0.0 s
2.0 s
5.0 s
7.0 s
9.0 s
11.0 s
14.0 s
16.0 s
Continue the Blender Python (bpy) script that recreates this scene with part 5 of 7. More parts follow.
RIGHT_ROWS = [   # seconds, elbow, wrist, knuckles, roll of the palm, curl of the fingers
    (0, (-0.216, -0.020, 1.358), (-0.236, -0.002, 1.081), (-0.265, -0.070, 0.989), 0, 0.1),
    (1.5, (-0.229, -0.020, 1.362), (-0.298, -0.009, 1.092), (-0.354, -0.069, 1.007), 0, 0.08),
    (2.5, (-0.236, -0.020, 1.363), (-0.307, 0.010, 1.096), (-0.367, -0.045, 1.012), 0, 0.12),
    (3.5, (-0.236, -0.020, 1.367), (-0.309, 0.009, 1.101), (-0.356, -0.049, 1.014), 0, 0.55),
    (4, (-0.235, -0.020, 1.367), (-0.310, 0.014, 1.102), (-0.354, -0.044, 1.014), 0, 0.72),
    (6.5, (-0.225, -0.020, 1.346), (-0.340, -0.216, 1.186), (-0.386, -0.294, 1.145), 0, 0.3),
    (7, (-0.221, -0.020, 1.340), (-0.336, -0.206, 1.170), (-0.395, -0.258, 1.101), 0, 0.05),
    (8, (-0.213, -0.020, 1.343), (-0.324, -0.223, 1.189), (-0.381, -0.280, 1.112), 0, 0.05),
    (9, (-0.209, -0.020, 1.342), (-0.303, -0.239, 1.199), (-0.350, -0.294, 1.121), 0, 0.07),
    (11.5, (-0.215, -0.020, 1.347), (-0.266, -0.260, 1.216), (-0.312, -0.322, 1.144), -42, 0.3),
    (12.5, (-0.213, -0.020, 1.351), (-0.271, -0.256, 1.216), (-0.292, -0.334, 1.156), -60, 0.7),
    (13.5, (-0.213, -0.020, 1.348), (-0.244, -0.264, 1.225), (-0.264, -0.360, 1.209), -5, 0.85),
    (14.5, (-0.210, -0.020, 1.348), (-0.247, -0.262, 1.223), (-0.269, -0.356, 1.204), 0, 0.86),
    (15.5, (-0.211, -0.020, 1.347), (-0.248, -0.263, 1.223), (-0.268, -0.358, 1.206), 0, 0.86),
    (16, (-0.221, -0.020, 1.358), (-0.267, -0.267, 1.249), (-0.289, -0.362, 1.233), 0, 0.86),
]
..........
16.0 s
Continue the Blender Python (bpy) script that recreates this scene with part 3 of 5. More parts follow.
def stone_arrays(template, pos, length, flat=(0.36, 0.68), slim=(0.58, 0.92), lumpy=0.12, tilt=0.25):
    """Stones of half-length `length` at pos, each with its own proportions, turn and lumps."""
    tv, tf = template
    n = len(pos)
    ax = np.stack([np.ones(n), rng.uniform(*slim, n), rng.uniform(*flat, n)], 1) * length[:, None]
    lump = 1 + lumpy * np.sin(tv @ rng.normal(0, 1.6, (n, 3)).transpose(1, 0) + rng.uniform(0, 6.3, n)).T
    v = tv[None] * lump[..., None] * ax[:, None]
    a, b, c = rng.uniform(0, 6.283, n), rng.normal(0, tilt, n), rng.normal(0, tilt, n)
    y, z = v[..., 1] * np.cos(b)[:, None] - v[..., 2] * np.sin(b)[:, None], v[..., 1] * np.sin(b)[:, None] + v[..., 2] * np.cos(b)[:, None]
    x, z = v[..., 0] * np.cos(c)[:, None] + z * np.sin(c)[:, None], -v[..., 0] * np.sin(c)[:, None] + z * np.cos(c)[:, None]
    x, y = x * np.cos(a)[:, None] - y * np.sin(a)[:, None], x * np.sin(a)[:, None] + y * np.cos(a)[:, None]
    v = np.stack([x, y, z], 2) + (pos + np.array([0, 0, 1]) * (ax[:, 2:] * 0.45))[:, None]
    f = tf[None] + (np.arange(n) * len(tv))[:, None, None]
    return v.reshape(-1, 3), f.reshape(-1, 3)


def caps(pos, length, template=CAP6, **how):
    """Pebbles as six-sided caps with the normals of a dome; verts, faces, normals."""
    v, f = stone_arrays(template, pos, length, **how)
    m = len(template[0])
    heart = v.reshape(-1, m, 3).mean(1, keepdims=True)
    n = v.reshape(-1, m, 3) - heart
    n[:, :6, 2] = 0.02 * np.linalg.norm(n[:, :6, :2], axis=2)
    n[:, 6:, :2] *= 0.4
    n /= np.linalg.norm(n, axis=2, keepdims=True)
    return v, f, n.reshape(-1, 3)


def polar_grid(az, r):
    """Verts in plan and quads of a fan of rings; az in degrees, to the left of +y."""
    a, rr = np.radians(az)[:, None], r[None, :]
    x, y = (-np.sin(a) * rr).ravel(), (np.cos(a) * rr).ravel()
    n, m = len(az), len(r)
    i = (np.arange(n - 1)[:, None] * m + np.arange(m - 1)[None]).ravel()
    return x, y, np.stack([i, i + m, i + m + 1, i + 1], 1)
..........
> GOAL OF THE EXERCISE
Identify every line where the string "with" appears.

> SOLUTION BELOW
Continue the Blender Python (bpy) script that recreates this scene with part 5 of 7. More parts follow.
Continue the Blender Python (bpy) script that recreates this scene with part 3 of 5. More parts follow.
    """Stones of half-length `length` at pos, each with its own proportions, turn and lumps."""
    """Pebbles as six-sided caps with the normals of a dome; verts, faces, normals."""